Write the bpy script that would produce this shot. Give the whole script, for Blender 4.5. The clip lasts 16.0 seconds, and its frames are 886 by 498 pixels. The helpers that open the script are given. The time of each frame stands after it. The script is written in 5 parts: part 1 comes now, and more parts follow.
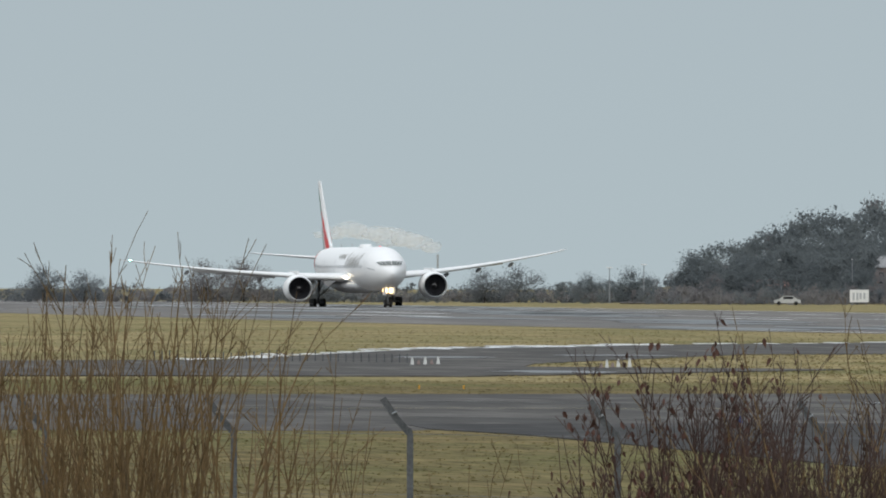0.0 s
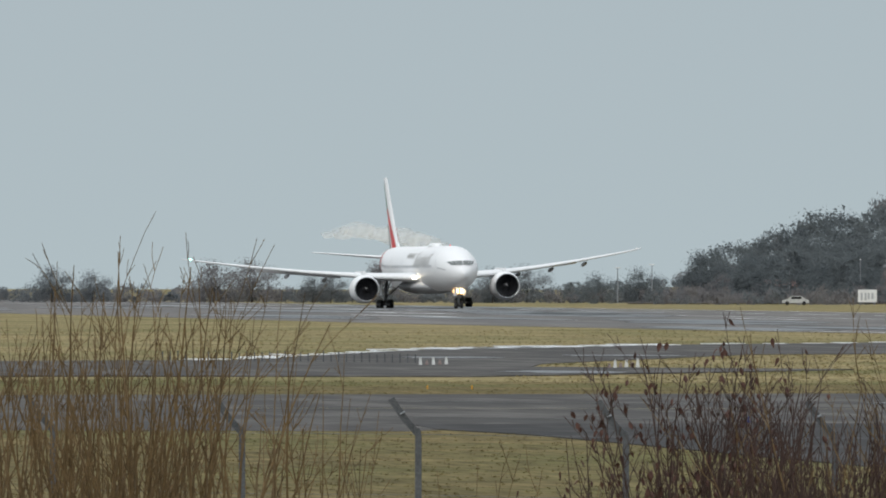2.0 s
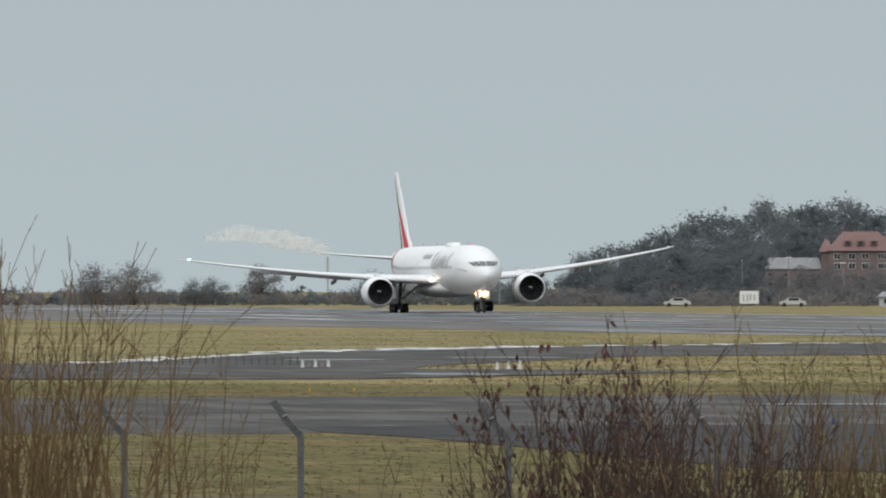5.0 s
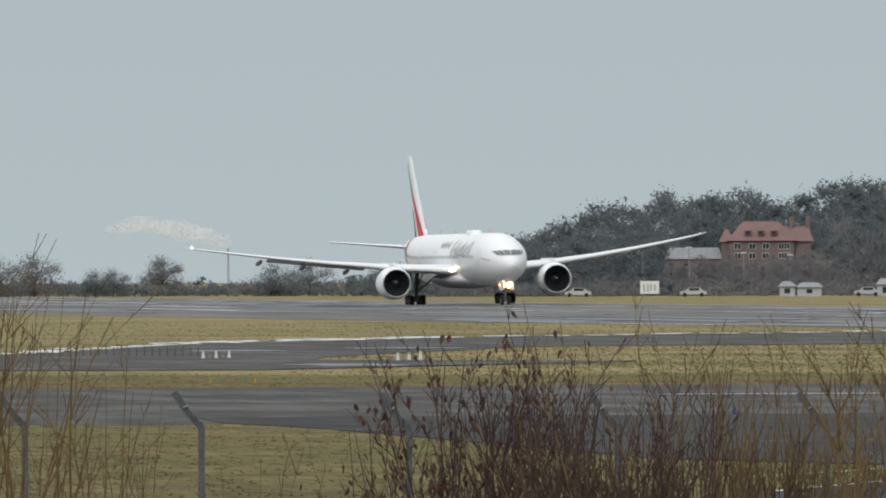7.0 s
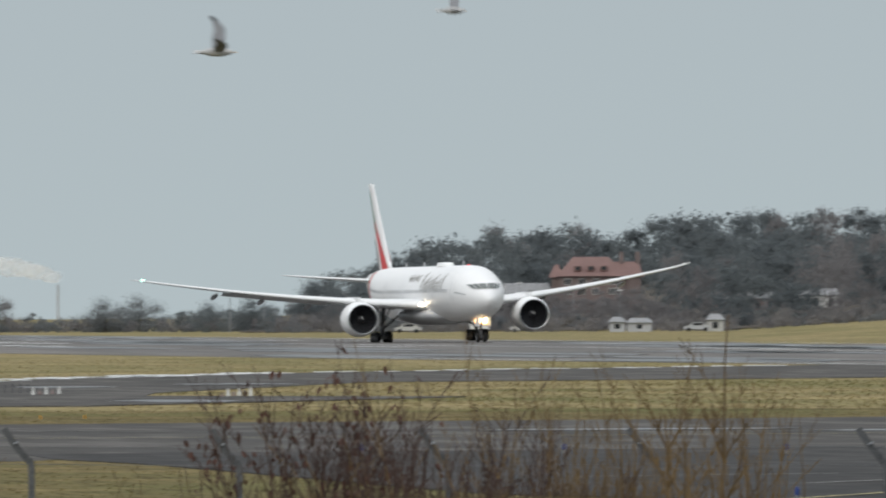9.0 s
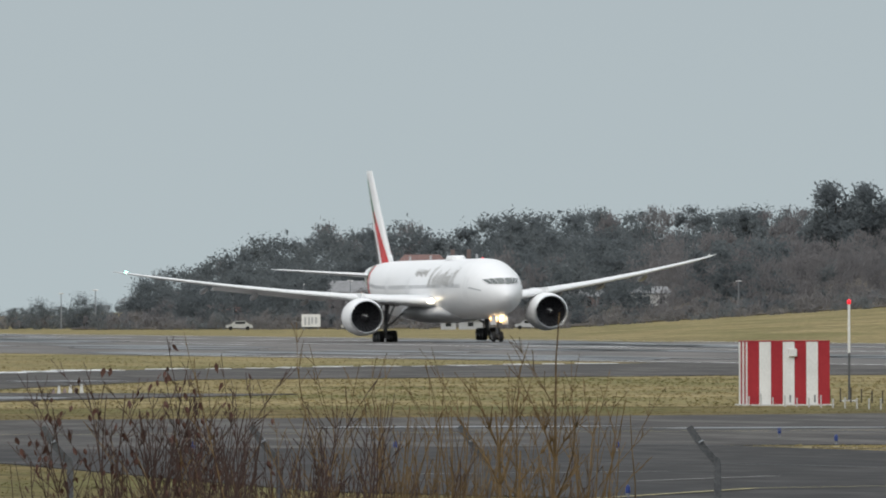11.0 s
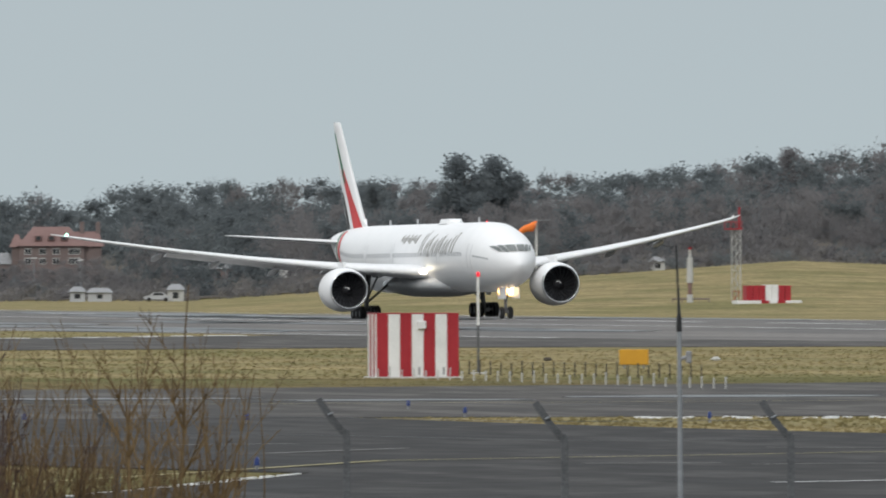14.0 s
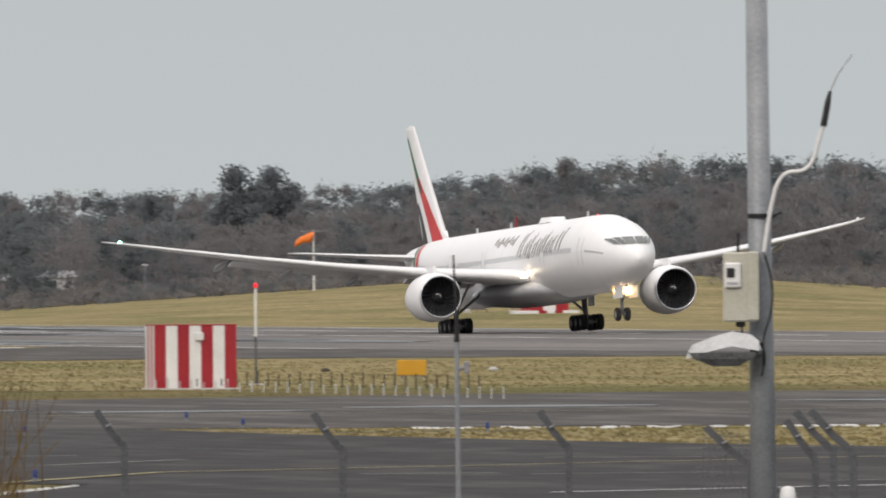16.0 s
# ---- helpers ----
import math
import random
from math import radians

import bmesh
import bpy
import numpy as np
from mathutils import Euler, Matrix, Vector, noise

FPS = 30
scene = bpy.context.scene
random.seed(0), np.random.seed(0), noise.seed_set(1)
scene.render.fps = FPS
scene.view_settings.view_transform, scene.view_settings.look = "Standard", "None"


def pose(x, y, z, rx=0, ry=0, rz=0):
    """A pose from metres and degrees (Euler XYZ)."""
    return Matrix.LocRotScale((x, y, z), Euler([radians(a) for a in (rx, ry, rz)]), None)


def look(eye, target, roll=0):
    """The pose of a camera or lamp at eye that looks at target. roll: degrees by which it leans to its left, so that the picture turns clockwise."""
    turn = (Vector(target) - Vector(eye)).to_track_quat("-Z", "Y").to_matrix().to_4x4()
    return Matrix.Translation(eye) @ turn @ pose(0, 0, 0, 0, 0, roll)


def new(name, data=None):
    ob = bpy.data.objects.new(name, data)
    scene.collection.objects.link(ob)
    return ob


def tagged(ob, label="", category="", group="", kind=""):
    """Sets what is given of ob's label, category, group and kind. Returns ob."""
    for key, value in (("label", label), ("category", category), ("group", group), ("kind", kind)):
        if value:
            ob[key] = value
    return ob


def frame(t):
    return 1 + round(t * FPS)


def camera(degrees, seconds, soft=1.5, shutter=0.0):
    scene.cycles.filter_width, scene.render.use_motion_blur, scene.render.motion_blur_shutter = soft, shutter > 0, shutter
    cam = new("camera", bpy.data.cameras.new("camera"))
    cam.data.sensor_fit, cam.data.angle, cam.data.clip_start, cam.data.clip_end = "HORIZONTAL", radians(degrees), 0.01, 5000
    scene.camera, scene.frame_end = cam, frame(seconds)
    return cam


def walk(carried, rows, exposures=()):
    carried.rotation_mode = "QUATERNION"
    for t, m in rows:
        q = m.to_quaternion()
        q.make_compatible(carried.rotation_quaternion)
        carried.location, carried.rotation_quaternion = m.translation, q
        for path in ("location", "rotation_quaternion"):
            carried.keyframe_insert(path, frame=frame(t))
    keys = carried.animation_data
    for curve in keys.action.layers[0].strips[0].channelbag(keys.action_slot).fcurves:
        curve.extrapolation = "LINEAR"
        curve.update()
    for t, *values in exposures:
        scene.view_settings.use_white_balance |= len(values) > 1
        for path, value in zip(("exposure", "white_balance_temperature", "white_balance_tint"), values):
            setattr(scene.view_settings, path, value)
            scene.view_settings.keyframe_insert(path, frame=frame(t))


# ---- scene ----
EYE = (0.0, 0.0, 3.785)
cam = camera(4.381, 16.0, soft=1.9, shutter=0.5)
# seconds, heading to the right of +y, tilt up, lean, in degrees
VIEW = [
    (0.0, 8.726, 0.157, 0.12),
    (0.5, 8.710, 0.140, 0.11),
    (1.0, 8.802, 0.133, 0.11),
    (1.5, 8.685, 0.106, 0.08),
    (2.0, 8.686, 0.158, 0.08),
    (2.5, 8.759, 0.135, 0.05),
    (3.0, 8.862, 0.121, 0.04),
    (3.5, 8.872, 0.118, 0.01),
    (3.7, 8.872, 0.123, -0.02),
    (5.8, 9.527, 0.182, -0.07),
    (6.0, 9.567, 0.160, -0.08),
    (6.5, 9.708, 0.157, -0.13),
    (7.0, 9.763, 0.122, -0.18),
    (7.5, 9.833, 0.136, -0.22),
    (8.0, 9.964, 0.175, -0.25),
    (8.5, 10.054, 0.212, -0.26),
    (9.0, 10.605, 0.296, -0.27),
    (9.5, 10.949, 0.292, -0.25),
    (9.6, 11.005, 0.265, -0.23),
    (9.7, 11.091, 0.245, -0.19),
    (11.8, 11.463, 0.390, -0.18),
    (11.9, 11.516, 0.420, -0.16),
    (12.0, 11.929, 0.422, -0.17),
    (12.1, 12.176, 0.401, -0.19),
    (12.3, 12.496, 0.207, -0.18),
    (12.5, 12.406, 0.182, -0.17),
    (13.0, 12.499, 0.137, -0.17),
    (13.5, 13.007, 0.084, -0.15),
    (14.0, 13.273, 0.139, -0.13),
    (14.1, 13.392, 0.142, -0.12),
    (14.2, 13.732, 0.160, -0.14),
    (14.4, 14.582, 0.244, -0.15),
    (14.5, 14.655, 0.259, -0.18),
    (14.6, 14.601, 0.293, -0.24),
    (15.0, 14.156, 0.273, -0.30),
    (15.5, 14.104, 0.227, -0.32),
    (16.0, 14.375, 0.188, -0.36),
]

def gaze(yaw, tilt, lean):
    a, b = radians(yaw), radians(tilt)
    way = Vector((math.sin(a) * math.cos(b), math.cos(a) * math.cos(b), math.sin(b)))
    return look(EYE, Vector(EYE) + way * 100, lean)


walk(cam, [(t, gaze(a, b, c)) for t, a, b, c in VIEW],
     exposures=[(0.0, 0.04, 6400, 9), (7.0, 0.05, 6560, 10), (13.0, 0.08, 6560, 10), (14.5, 0.15, 6540, 10), (15.0, 0.17, 6720, 12), (15.5, 0.18, 6900, 14), (16.0, 0.2, 7050, 16)])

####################

▶ [YOUR TASK]
Output exactly one stretch of the listing: from the line containing "turn = (Vector(target)" through the line containing "scene.view_settings.keyframe_insert(path, frame=frame(t))", both end lines included.

▶ [ANSWER TO THIS TASK]
    turn = (Vector(target) - Vector(eye)).to_track_quat("-Z", "Y").to_matrix().to_4x4()
    return Matrix.Translation(eye) @ turn @ pose(0, 0, 0, 0, 0, roll)


def new(name, data=None):
    ob = bpy.data.objects.new(name, data)
    scene.collection.objects.link(ob)
    return ob


def tagged(ob, label="", category="", group="", kind=""):
    """Sets what is given of ob's label, category, group and kind. Returns ob."""
    for key, value in (("label", label), ("category", category), ("group", group), ("kind", kind)):
        if value:
            ob[key] = value
    return ob


def frame(t):
    return 1 + round(t * FPS)


def camera(degrees, seconds, soft=1.5, shutter=0.0):
    scene.cycles.filter_width, scene.render.use_motion_blur, scene.render.motion_blur_shutter = soft, shutter > 0, shutter
    cam = new("camera", bpy.data.cameras.new("camera"))
    cam.data.sensor_fit, cam.data.angle, cam.data.clip_start, cam.data.clip_end = "HORIZONTAL", radians(degrees), 0.01, 5000
    scene.camera, scene.frame_end = cam, frame(seconds)
    return cam


def walk(carried, rows, exposures=()):
    carried.rotation_mode = "QUATERNION"
    for t, m in rows:
        q = m.to_quaternion()
        q.make_compatible(carried.rotation_quaternion)
        carried.location, carried.rotation_quaternion = m.translation, q
        for path in ("location", "rotation_quaternion"):
            carried.keyframe_insert(path, frame=frame(t))
    keys = carried.animation_data
    for curve in keys.action.layers[0].strips[0].channelbag(keys.action_slot).fcurves:
        curve.extrapolation = "LINEAR"
        curve.update()
    for t, *values in exposures:
        scene.view_settings.use_white_balance |= len(values) > 1
        for path, value in zip(("exposure", "white_balance_temperature", "white_balance_tint"), values):
            setattr(scene.view_settings, path, value)
            scene.view_settings.keyframe_insert(path, frame=frame(t))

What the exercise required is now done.